# The problem
Please transcribe the listing below in full and word for word, without its pictures.

# Supplied data
↓

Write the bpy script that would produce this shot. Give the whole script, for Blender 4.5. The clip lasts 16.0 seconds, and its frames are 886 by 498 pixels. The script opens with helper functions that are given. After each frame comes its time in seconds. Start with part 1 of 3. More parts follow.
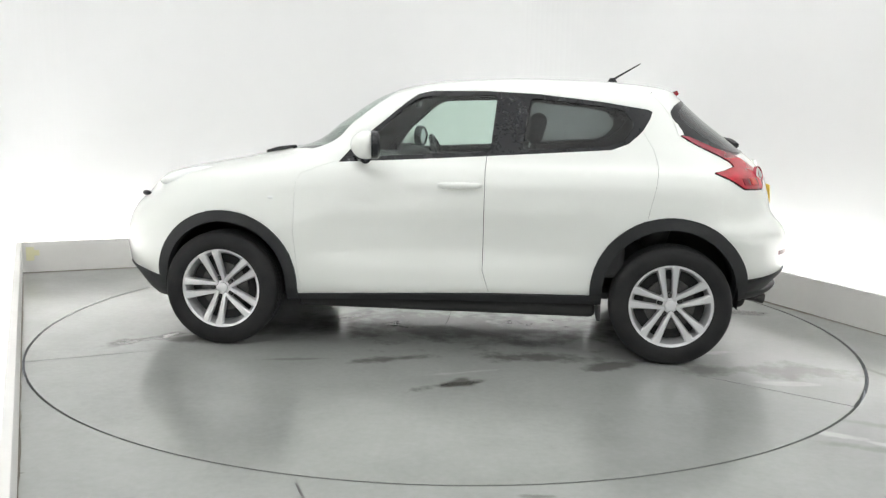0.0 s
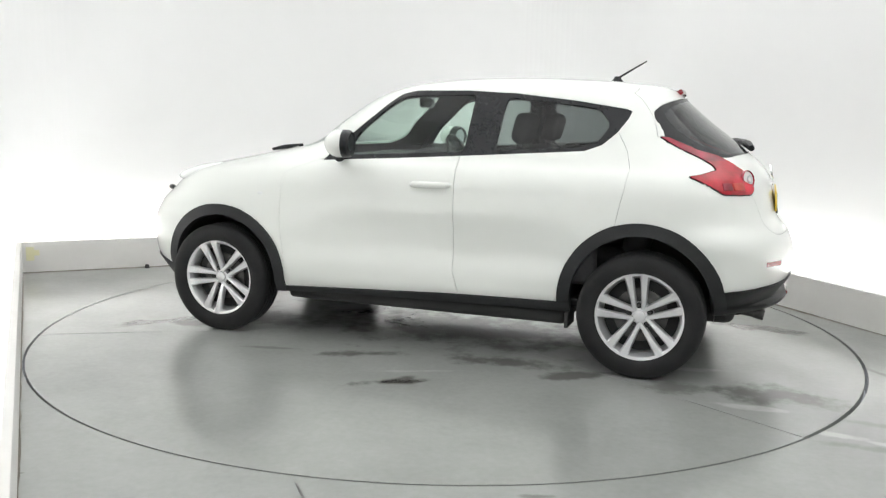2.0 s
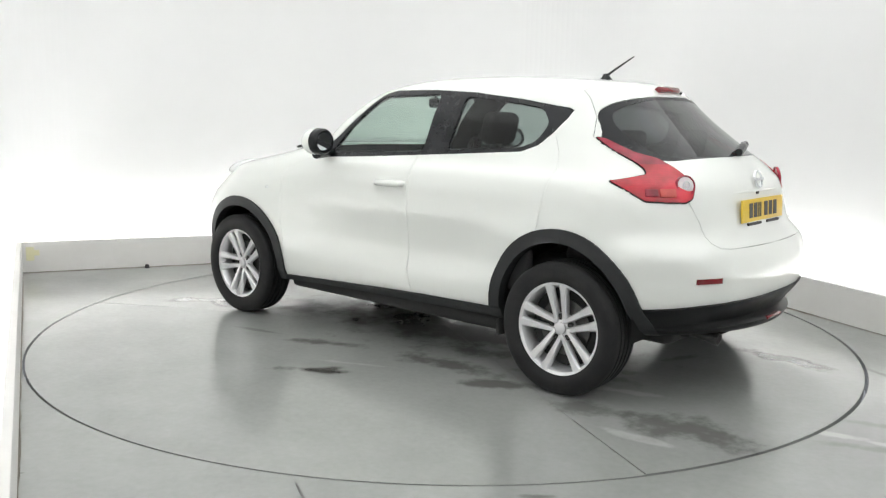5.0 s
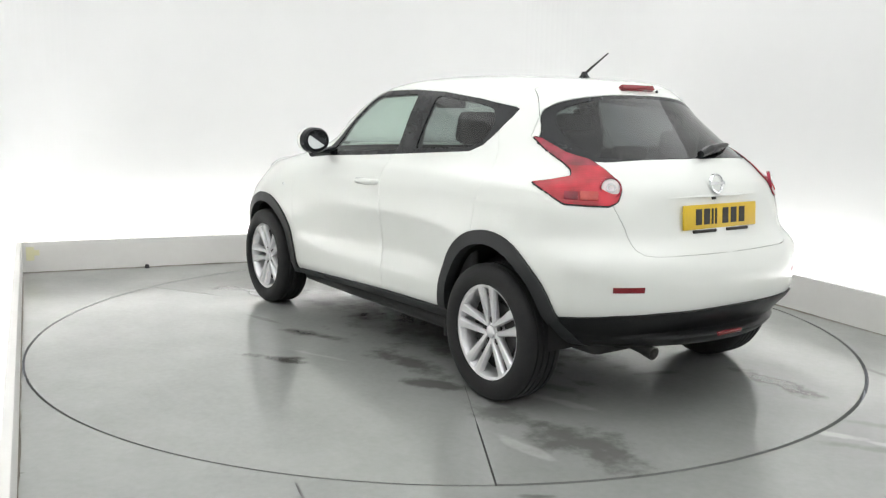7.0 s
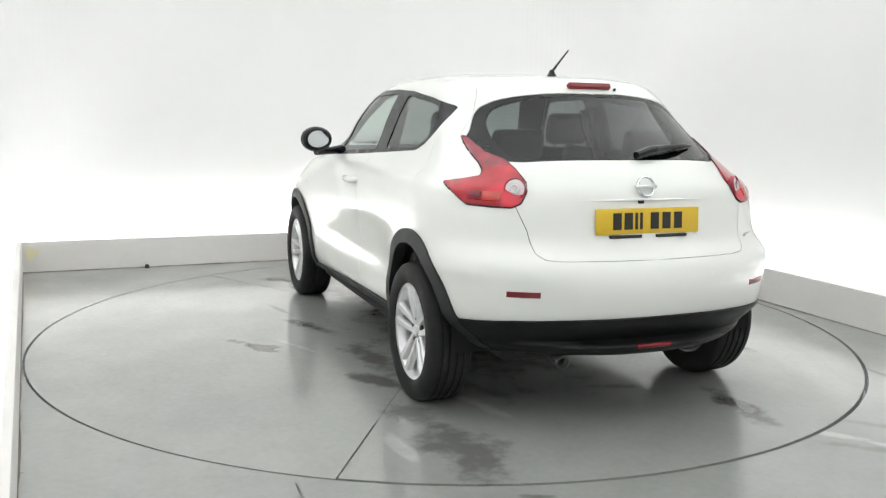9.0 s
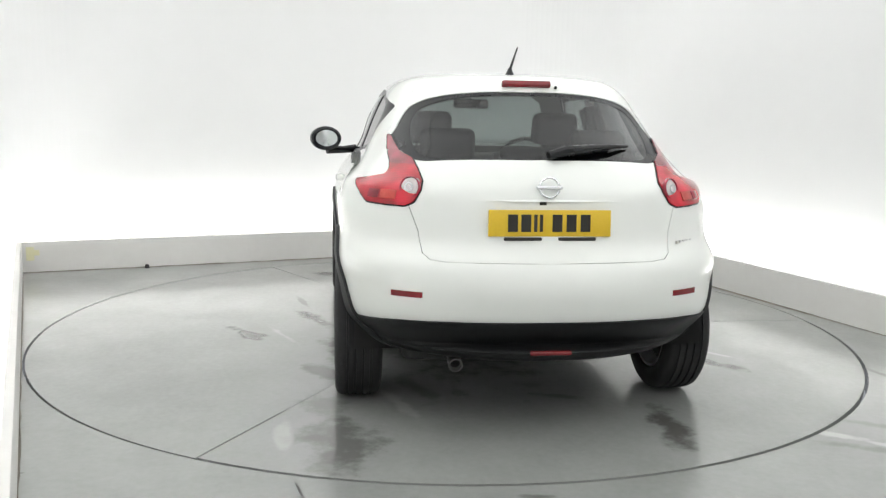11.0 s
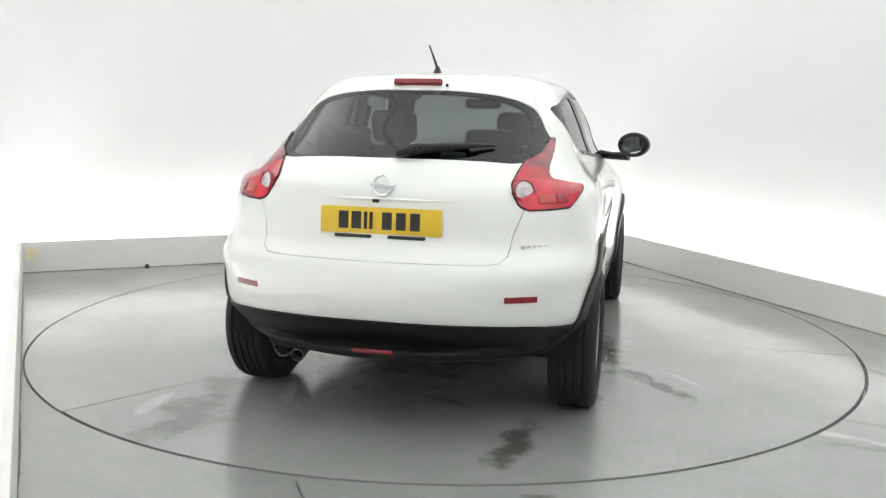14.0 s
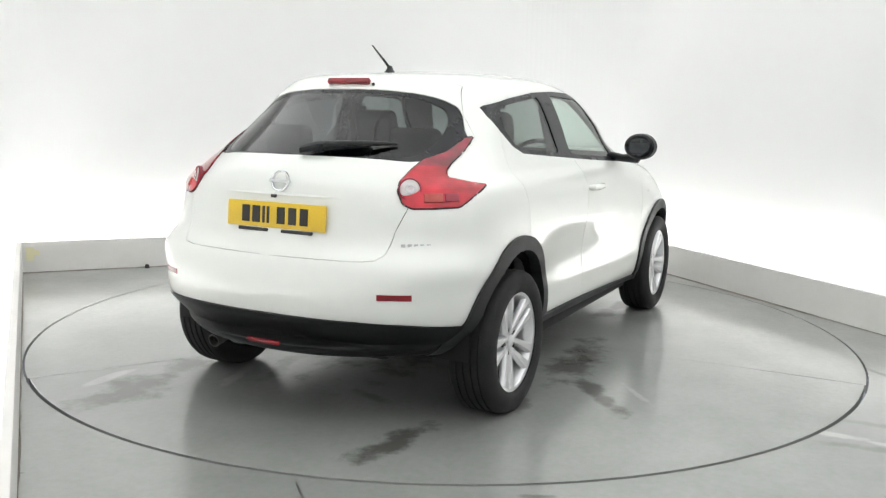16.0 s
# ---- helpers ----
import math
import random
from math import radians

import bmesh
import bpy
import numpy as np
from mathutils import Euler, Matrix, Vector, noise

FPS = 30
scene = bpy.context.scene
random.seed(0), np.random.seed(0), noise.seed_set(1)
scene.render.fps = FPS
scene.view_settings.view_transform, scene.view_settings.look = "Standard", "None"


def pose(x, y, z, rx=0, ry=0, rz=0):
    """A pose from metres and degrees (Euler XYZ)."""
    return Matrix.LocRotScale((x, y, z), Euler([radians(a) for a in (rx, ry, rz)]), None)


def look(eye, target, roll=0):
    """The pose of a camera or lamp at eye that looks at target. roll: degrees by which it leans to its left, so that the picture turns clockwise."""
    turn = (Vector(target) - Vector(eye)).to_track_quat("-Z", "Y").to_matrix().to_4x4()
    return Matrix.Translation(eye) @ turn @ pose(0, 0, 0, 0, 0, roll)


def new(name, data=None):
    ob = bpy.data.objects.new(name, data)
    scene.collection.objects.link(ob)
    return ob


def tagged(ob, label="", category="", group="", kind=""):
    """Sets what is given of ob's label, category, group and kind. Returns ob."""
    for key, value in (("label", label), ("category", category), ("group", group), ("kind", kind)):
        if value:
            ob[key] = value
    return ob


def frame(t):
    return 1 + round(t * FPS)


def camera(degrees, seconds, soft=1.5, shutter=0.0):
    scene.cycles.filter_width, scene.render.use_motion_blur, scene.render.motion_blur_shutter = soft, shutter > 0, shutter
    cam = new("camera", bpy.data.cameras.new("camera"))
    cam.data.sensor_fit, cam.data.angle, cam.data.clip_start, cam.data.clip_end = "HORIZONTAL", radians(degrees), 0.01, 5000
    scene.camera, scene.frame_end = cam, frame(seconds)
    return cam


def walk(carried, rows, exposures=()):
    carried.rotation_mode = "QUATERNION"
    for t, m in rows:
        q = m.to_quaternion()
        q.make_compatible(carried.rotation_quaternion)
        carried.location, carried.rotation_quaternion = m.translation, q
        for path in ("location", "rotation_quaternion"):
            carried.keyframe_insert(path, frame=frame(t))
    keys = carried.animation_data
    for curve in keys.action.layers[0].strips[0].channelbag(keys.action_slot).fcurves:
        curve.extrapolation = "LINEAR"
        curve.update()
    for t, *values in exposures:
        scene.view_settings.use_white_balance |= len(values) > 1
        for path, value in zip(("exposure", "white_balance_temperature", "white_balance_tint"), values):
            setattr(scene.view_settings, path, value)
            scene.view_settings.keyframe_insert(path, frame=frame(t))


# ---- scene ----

↑

# Exercise solution
Write the bpy script that would produce this shot. Give the whole script, for Blender 4.5. The clip lasts 16.0 seconds, and its frames are 886 by 498 pixels. The script opens with helper functions that are given. After each frame comes its time in seconds. Start with part 1 of 3. More parts follow.
0.0 s
2.0 s
5.0 s
7.0 s
9.0 s
11.0 s
14.0 s
16.0 s
# ---- helpers ----
import math
import random
from math import radians

import bmesh
import bpy
import numpy as np
from mathutils import Euler, Matrix, Vector, noise

FPS = 30
scene = bpy.context.scene
random.seed(0), np.random.seed(0), noise.seed_set(1)
scene.render.fps = FPS
scene.view_settings.view_transform, scene.view_settings.look = "Standard", "None"


def pose(x, y, z, rx=0, ry=0, rz=0):
    """A pose from metres and degrees (Euler XYZ)."""
    return Matrix.LocRotScale((x, y, z), Euler([radians(a) for a in (rx, ry, rz)]), None)


def look(eye, target, roll=0):
    """The pose of a camera or lamp at eye that looks at target. roll: degrees by which it leans to its left, so that the picture turns clockwise."""
    turn = (Vector(target) - Vector(eye)).to_track_quat("-Z", "Y").to_matrix().to_4x4()
    return Matrix.Translation(eye) @ turn @ pose(0, 0, 0, 0, 0, roll)


def new(name, data=None):
    ob = bpy.data.objects.new(name, data)
    scene.collection.objects.link(ob)
    return ob


def tagged(ob, label="", category="", group="", kind=""):
    """Sets what is given of ob's label, category, group and kind. Returns ob."""
    for key, value in (("label", label), ("category", category), ("group", group), ("kind", kind)):
        if value:
            ob[key] = value
    return ob


def frame(t):
    return 1 + round(t * FPS)


def camera(degrees, seconds, soft=1.5, shutter=0.0):
    scene.cycles.filter_width, scene.render.use_motion_blur, scene.render.motion_blur_shutter = soft, shutter > 0, shutter
    cam = new("camera", bpy.data.cameras.new("camera"))
    cam.data.sensor_fit, cam.data.angle, cam.data.clip_start, cam.data.clip_end = "HORIZONTAL", radians(degrees), 0.01, 5000
    scene.camera, scene.frame_end = cam, frame(seconds)
    return cam


def walk(carried, rows, exposures=()):
    carried.rotation_mode = "QUATERNION"
    for t, m in rows:
        q = m.to_quaternion()
        q.make_compatible(carried.rotation_quaternion)
        carried.location, carried.rotation_quaternion = m.translation, q
        for path in ("location", "rotation_quaternion"):
            carried.keyframe_insert(path, frame=frame(t))
    keys = carried.animation_data
    for curve in keys.action.layers[0].strips[0].channelbag(keys.action_slot).fcurves:
        curve.extrapolation = "LINEAR"
        curve.update()
    for t, *values in exposures:
        scene.view_settings.use_white_balance |= len(values) > 1
        for path, value in zip(("exposure", "white_balance_temperature", "white_balance_tint"), values):
            setattr(scene.view_settings, path, value)
            scene.view_settings.keyframe_insert(path, frame=frame(t))


# ---- scene ----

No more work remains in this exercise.